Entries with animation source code
____

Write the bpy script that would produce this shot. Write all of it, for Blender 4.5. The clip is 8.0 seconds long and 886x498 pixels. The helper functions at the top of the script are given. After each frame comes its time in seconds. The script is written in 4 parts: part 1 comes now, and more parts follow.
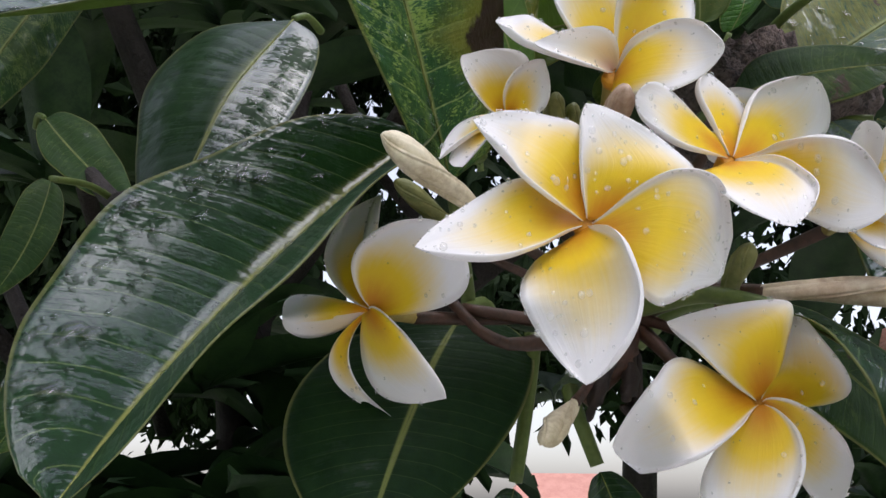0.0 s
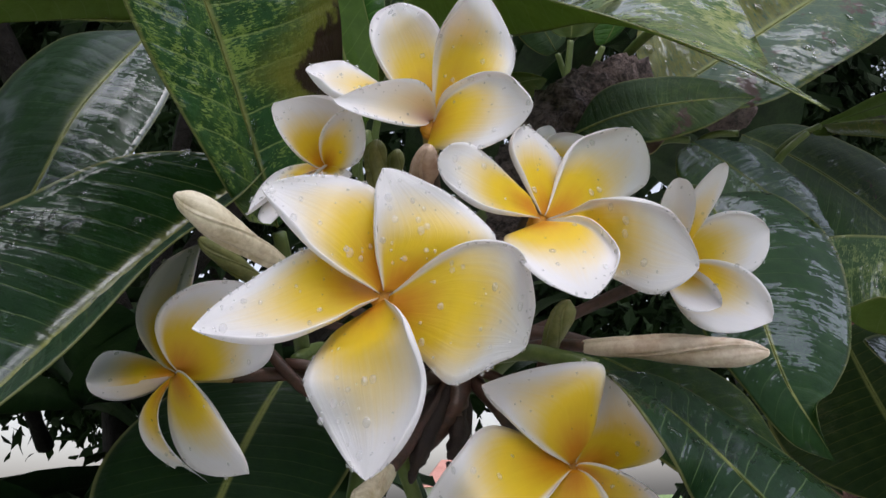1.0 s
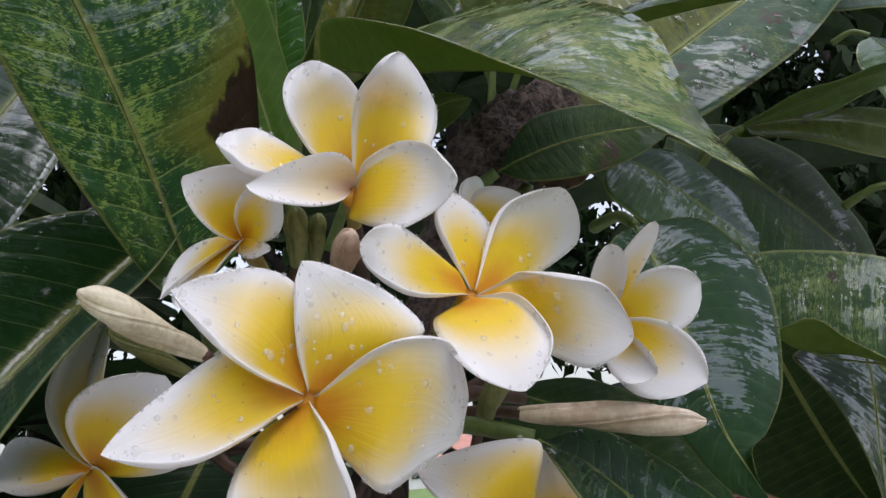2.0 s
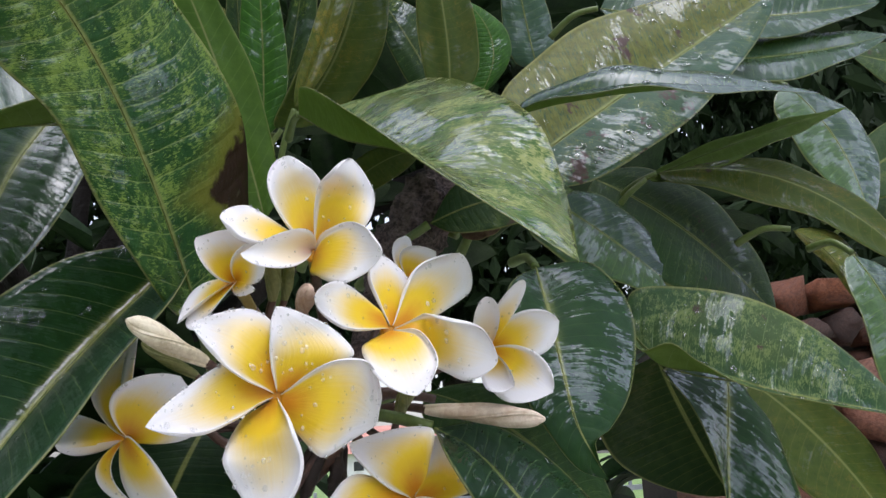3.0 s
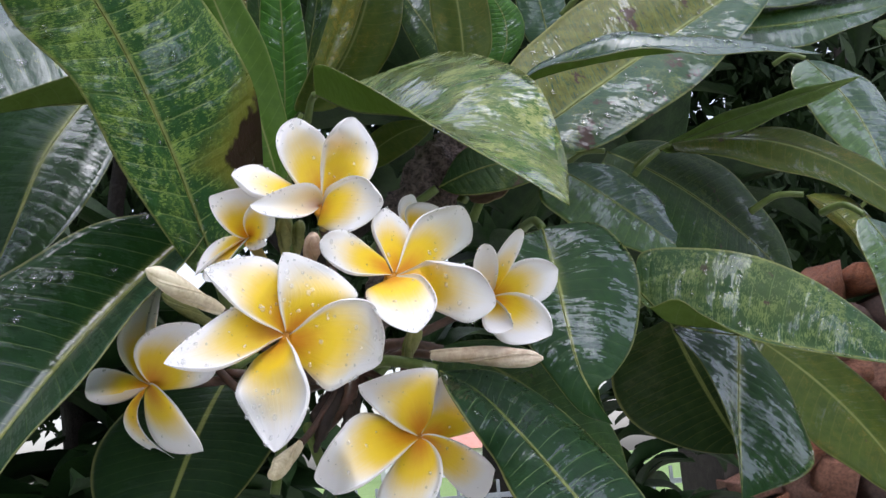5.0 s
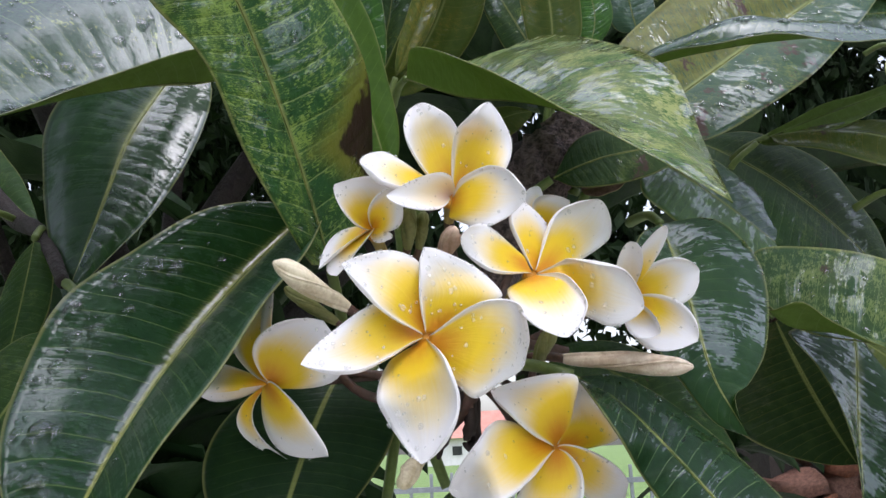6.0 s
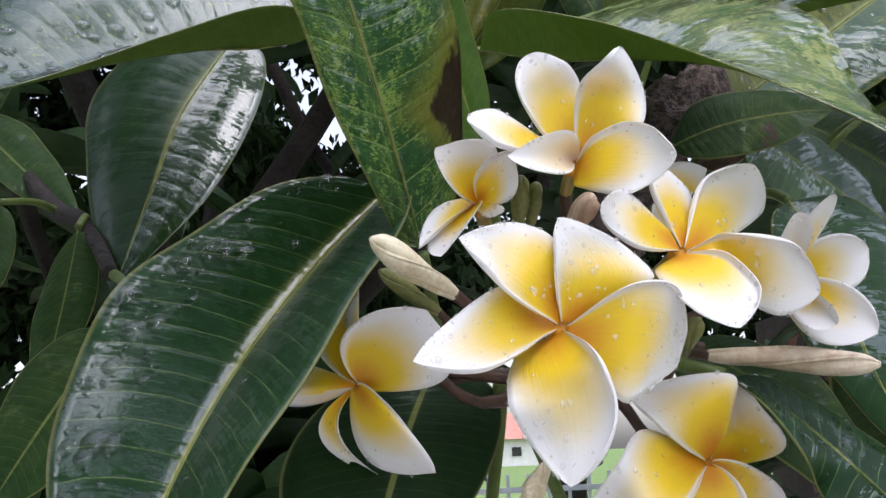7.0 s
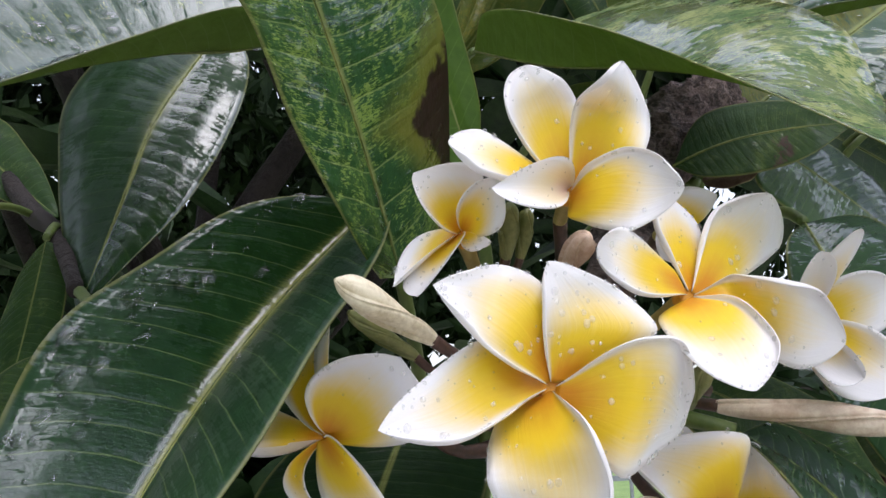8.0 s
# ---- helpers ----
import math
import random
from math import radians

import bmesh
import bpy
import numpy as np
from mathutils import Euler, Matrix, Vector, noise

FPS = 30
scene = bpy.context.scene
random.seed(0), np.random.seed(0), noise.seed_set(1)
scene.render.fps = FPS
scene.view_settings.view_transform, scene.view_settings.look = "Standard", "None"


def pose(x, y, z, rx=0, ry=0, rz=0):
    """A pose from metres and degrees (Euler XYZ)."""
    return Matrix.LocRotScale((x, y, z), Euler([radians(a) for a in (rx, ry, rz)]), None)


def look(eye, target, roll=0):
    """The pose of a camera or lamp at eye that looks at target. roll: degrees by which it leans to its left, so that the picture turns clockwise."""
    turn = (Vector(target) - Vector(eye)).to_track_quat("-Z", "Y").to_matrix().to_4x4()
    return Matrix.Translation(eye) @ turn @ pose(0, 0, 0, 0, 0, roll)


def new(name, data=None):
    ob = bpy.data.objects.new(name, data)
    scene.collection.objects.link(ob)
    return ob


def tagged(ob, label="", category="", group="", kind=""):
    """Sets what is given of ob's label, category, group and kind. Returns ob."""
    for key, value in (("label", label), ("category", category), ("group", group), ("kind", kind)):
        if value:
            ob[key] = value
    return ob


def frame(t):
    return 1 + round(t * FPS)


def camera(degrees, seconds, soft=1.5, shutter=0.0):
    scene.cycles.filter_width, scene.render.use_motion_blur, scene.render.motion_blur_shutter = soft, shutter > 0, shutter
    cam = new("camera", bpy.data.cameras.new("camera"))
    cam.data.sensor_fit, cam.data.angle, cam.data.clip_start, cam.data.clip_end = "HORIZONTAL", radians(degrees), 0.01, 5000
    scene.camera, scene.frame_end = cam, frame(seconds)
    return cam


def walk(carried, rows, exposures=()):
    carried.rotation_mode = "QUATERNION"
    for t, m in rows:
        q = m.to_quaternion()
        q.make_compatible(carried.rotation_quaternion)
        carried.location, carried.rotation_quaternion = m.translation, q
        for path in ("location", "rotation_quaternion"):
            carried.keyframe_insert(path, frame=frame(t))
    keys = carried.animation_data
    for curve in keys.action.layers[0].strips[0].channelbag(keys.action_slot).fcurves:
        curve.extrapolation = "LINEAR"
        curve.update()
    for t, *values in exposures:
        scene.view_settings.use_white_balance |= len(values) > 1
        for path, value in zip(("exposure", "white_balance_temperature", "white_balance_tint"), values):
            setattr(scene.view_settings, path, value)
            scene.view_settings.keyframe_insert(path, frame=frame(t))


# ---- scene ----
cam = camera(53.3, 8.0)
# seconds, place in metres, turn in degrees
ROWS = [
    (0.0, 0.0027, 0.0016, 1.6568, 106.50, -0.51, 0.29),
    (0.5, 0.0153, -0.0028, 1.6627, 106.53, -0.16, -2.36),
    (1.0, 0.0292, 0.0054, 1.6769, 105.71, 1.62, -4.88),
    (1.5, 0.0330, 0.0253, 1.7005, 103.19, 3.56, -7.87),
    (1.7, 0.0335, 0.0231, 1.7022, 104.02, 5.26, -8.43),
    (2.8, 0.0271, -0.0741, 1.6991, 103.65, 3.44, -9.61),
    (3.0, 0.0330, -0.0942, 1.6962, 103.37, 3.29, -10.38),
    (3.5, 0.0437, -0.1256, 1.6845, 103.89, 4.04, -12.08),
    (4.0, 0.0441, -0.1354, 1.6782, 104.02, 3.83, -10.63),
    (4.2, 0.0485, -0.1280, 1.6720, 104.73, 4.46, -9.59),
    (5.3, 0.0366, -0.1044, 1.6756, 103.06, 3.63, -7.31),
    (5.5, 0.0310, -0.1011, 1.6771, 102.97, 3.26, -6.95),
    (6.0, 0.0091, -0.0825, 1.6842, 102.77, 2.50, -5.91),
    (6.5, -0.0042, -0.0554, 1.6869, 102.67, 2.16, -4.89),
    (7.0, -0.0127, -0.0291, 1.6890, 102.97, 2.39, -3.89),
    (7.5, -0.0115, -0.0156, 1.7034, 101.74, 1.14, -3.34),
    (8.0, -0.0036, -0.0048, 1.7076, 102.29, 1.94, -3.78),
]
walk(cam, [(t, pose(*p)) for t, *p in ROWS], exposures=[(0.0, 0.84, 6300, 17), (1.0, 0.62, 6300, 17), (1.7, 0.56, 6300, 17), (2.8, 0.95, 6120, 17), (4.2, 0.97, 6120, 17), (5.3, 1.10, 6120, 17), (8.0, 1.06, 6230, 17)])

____

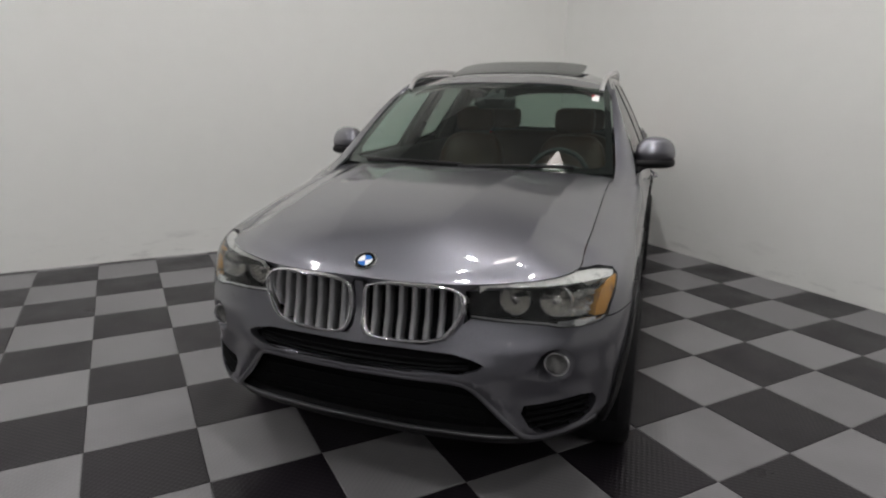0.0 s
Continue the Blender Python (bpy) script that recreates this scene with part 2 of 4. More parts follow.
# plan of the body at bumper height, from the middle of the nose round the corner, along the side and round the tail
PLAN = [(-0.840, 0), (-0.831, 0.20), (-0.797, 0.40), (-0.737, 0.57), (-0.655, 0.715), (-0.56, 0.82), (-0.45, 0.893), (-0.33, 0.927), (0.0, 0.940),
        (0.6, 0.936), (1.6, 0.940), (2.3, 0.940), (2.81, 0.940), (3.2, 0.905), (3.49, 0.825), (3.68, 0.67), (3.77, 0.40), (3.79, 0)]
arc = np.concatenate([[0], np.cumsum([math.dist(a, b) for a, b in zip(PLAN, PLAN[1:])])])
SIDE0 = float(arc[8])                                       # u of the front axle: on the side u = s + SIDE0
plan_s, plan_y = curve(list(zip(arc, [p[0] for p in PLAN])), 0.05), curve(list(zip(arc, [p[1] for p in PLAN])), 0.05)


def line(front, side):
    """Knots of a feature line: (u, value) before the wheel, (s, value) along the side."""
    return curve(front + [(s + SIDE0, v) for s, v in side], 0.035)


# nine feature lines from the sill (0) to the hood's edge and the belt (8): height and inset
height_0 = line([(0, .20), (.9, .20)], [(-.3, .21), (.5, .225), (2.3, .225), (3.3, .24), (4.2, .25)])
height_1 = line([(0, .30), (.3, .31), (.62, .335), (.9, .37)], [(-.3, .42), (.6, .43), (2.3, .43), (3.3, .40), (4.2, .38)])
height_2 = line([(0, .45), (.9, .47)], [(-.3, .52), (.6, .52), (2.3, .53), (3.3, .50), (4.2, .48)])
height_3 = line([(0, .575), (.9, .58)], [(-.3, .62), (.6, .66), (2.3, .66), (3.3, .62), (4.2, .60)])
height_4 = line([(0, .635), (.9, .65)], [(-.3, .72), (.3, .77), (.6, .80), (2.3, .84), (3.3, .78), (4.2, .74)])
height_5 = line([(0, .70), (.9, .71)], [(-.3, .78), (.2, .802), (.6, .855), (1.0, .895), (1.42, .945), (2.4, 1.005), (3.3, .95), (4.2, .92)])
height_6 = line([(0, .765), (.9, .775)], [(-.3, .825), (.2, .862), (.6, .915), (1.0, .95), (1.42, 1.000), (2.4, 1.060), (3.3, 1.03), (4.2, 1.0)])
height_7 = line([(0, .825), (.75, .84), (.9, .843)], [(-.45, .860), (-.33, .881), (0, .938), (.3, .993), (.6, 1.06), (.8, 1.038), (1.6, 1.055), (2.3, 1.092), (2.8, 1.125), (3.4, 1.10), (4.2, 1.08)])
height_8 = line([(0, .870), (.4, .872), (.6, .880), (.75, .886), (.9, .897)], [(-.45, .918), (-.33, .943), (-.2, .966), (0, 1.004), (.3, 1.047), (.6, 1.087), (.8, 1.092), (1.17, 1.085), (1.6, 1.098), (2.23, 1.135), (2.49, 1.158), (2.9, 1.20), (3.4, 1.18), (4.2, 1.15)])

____

▶ [Instructions to follow]:
Wherever a line in the data above holds "name", copy that line.

▶ [Exercise response]:
def new(name, data=None):
    ob = bpy.data.objects.new(name, data)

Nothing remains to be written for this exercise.